M.Sc. Tezi Görüntüleme

Student: Erkan GÜNERHAN
Supervisor: Prof. Dr. Cemal KÖSE
Department: Bilgisayar Mühendisliği
Institution: Graduate School of Natural and Applied Sciences
University: Karadeniz Technical University Turkey
Title of the Thesis: SPEAKER RECOGNITION WITH LONG SHORT TERM MEMORY TYPE DEEP NEURAL NETWORKS
Level: M.Sc.
Acceptance Date: 27/2/2023
Number of Pages: 57
Registration Number: i4110
Summary:

      Human voice, It is personal and biometric, like a fingerprint, face shape or retina. There are fixed resonance points in the human voice. These fixed points do not change when talking or singing. Using this feature, it is aimed to determine the identity of the speaker from among many different speakers. Analogue sound is converted into digital form according to the number of samples. As a sampling rate, 16 kHz is sufficient to convey the characteristics of the human voice. VoxForge and LibriSpeech datasets were used as datasets in this study. Mel Frequency Cepstral Coefficients (MFCC), which is widely used among feature extraction algorithms for speaker recognition, has been preferred. Then it was trained with Artificial Neural Network (ANN), which is machine learning for neural network training.
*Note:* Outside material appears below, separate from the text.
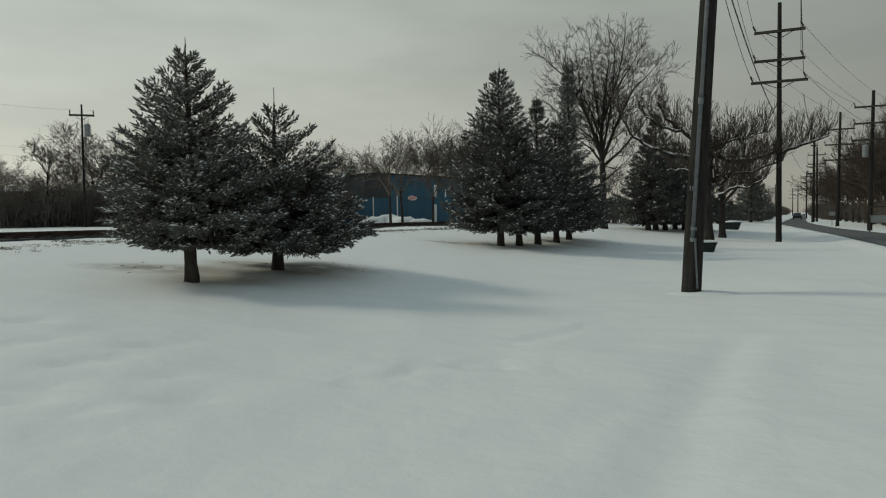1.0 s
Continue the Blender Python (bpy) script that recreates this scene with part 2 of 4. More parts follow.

It has also been trained with Convolutional Neural Network (CNN) and Long Short Term Memory (LSTM) networks, which are types of deep learning. Results were compared for 20 speakers and 30 speakers. It is trained by adding additional hyperparameters to increase the accuracy percentage for the LSTM network. Results were compared for 20 and 30 users separately. It is trained by adding additional hyper parameters to increase the accuracy percentage for the LSTM network, which gives better results in time series. In general, it has been determined that the LSTM network gives higher results. With the addition of additional hyperparameters, the percentage of accuracy for 20 speakers increased from 95.2 to 99.5.

      Keywords: Speaker Recognition, MFCC, Artificial Neural Network, Long Short Term

Memory, Deep Learning, Hyperparameter.